WORK TO DO ::
Compute the number of lines that include the string "this", then output that number and nothing else.

RECORDS TO USE ::
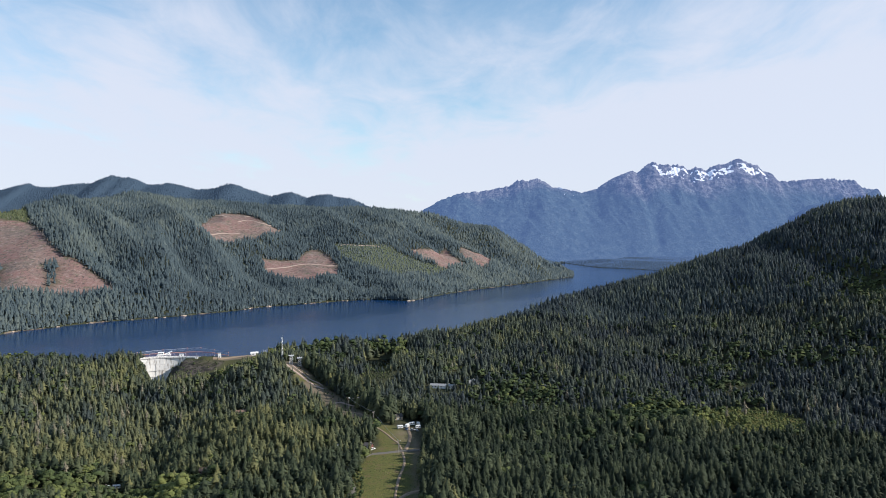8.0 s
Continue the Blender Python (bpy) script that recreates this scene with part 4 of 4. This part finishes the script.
def intake_house():
    """A white hoist house with slanting gantry arms that stands on a platform in the water behind the crest."""
    x, y = -284.0, 887.0
    t = thing("intake_house", pose(x, y, 0, 0, 0, 14), "white hoist house with slanting gantry arms behind the dam", "intake")
    part("platform", box(fresh(), -8, 8, -4, 4, 2.6, 3.4, 0.08), concrete, t)
    for px in (-6.5, 6.5):
        for py in (-3, 3):
            part("pier", bar(fresh(), (px, py, -12), (px, py, 2.7), 0.7, 8), old_concrete, t)
    part("wall", box(fresh(), -6.4, -0.4, -2.6, 2.6, 3.4, 5.6, 0.06), white_paint, t)
    part("roof", box(fresh(), -7.0, 0.2, -3.2, 3.2, 5.6, 5.95, 0.06), white_paint, t)
    for k in range(3):
        part("window", box(fresh(), -5.7 + 1.8 * k, -4.7 + 1.8 * k, -2.66, -2.55, 4.2, 5.1), glass, t)
    for s in (-1, 1):
        bm = bar(fresh(), (1.0, s * 1.8, 3.6), (9.0, s * 1.8, 6.8), 0.4, 4)
        bar(bm, (6.0, s * 1.8, 3.4), (6.0, s * 1.8, 5.6), 0.3, 4)
        part("gantry_arm", bm, white_paint, t)
    part("beam", box(fresh(), 8.2, 9.2, -2.2, 2.2, 6.4, 7.0, 0.05), white_paint, t)


intake_house()


def gauge_hut(x, y, z, w, d, h, label):
    t = thing("gauge_hut", pose(x, y, z, 0, 0, 10), label, "hut")
    part("wall", box(fresh(), -w / 2, w / 2, -d / 2, d / 2, -2.0, h, 0.05), white_paint, t)
    part("roof", box(fresh(), -w / 2 - 0.3, w / 2 + 0.3, -d / 2 - 0.3, d / 2 + 0.3, h, h + 0.3, 0.05), grey_roof, t)
    part("door", box(fresh(), -0.5, 0.5, -d / 2 - 0.05, -d / 2 + 0.02, 0, 2.05), grey_roof, t)


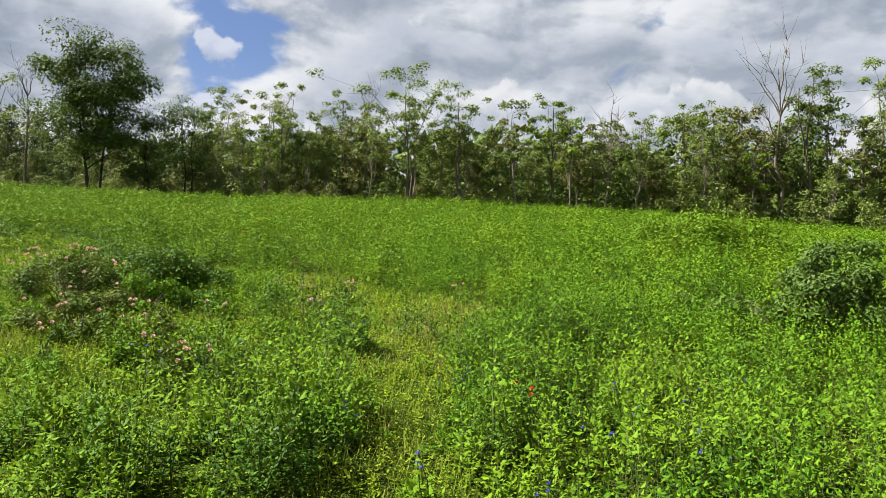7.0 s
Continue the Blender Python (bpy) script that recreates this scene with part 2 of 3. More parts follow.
def lumps(x, y, scale, seed):
    """Smooth value noise, 0 to 1, with lumps of the given size in metres."""
    x, y = np.asarray(x, float) / scale, np.asarray(y, float) / scale
    i, j = np.floor(x), np.floor(y)
    u, v = x - i, y - j
    u, v = u * u * (3 - 2 * u), v * v * (3 - 2 * v)
    a, b = hashed(i, j, seed), hashed(i + 1, j, seed)
    c, d = hashed(i, j + 1, seed), hashed(i + 1, j + 1, seed)
    return (a * (1 - u) + b * u) * (1 - v) + (c * (1 - u) + d * u) * v


def blob(x, y, cx, cy, r):
    return np.exp(-((x - cx) ** 2 + (y - cy) ** 2) / (r * r))


def ground(x, y):
    """Height of the soil."""
    x, y = np.asarray(x, float), np.asarray(y, float)
    r = np.hypot(x - 4, y + 3) + 1e-6
    # the even slope of the meadow, easing off past a low crest
    keep = np.where(r > 58, (58 + (r - 58) * 0.30) / r, 1.0)
    z = SLOPE_X * (4 + (x - 4) * keep) + SLOPE_Y * (-3 + (y + 3) * keep)
    z = z + 0.75 * blob(x, y, -50, 6, 22) + 0.45 * blob(x, y, 2, 58, 20)
    z = z + 0.14 * (lumps(x, y, 5.0, 1) - 0.5) + 0.06 * (lumps(x, y, 1.3, 2) - 0.5)
    return z - 0.05 * np.maximum(0, r - 130) * np.exp(-np.maximum(0, r - 130) / 260)


# ---------------------------------------------------------------- mesh tools


class Bag:
    """Collects vertices and triangles as arrays and makes one mesh of them."""

    def __init__(self):
        self.verts, self.tris, self.count = [], [], 0

    def put(self, verts, tris):
        verts, tris = np.asarray(verts, float).reshape(-1, 3), np.asarray(tris, int).reshape(-1, 3)
        self.verts.append(verts)
        self.tris.append(tris + self.count)
        self.count += len(verts)

    def mesh(self, name, mat, smooth=False):
        me = bpy.data.meshes.new(name)
        v, f = np.concatenate(self.verts), np.concatenate(self.tris)
        me.vertices.add(len(v))
        me.loops.add(3 * len(f))
        me.polygons.add(len(f))
        me.vertices.foreach_set("co", v.astype(np.float32).ravel())
        me.loops.foreach_set("vertex_index", f.astype(np.int32).ravel())
        me.polygons.foreach_set("loop_start", np.arange(0, 3 * len(f), 3, dtype=np.int32))
        if smooth:
            me.polygons.foreach_set("use_smooth", np.ones(len(f), bool))
        me.update(calc_edges=True)
        me.materials.append(mat)
        return me


def unit(v):
    return v / (np.linalg.norm(v, axis=-1, keepdims=True) + 1e-9)


def put_leaves(bag, base, way, side, length, width, fold=0.12, fine=False, plain=False):
    """Pointed leaves from base along way; side is the direction across. Fine ones are creased and curl at the tip."""
    base, way, side = np.asarray(base), unit(way), unit(side)
    length, width = np.broadcast_to(length, len(base))[:, None], np.broadcast_to(width, len(base))[:, None]
    face = unit(np.cross(side, way))
    mid = base + way * length * 0.42
    left = mid + side * width * 0.5 + face * width * fold
    right = mid - side * width * 0.5 + face * width * fold
    tip = base + way * length - face * length * fold * 0.8
    n = len(base)
    if plain:
        heel = way * length * 0.15
        bag.put(np.stack([left - heel, tip, right - heel], 1), np.arange(3 * n).reshape(-1, 3))
    elif fine:
        v = np.stack([base, left, mid, right, tip], 1)
        t = np.array([[0, 2, 1], [1, 2, 4], [4, 2, 3], [3, 2, 0]])
        bag.put(v, (np.arange(n)[:, None, None] * 5 + t).reshape(-1, 3))
    else:
        v = np.stack([base, left, tip, right], 1)
        t = np.array([[0, 2, 1], [0, 3, 2]])
        bag.put(v, (np.arange(n)[:, None, None] * 4 + t).reshape(-1, 3))


def put_tube(bag, points, radii, sides=6):
    """A tapered tube along a line of points."""
    points, radii = np.asarray(points, float), np.asarray(radii, float)
    way = unit(np.gradient(points, axis=0))
    ref = np.where(np.abs(way[:, 2:3]) > 0.9, [[1.0, 0, 0]], [[0, 0, 1.0]])
    a = unit(np.cross(way, ref))
    b = np.cross(way, a)
    ang = np.arange(sides) * 2 * np.pi / sides
    ring = points[:, None] + radii[:, None, None] * (np.cos(ang)[None, :, None] * a[:, None] + np.sin(ang)[None, :, None] * b[:, None])
    tris = []
    for k in range(len(points) - 1):
        for s in range(sides):
            p, q = k * sides + s, k * sides + (s + 1) % sides
            tris += [(p, q, q + sides), (p, q + sides, p + sides)]
    bag.put(ring, tris)


def bent_line(start, end, bends, wobble):
    t = np.linspace(0, 1, bends)[:, None]
    p = np.asarray(start) * (1 - t) + np.asarray(end) * t
    p[1:-1] += rng.normal(0, wobble, (bends - 2, 3)) * [1, 1, 0.4]
    return p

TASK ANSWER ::
2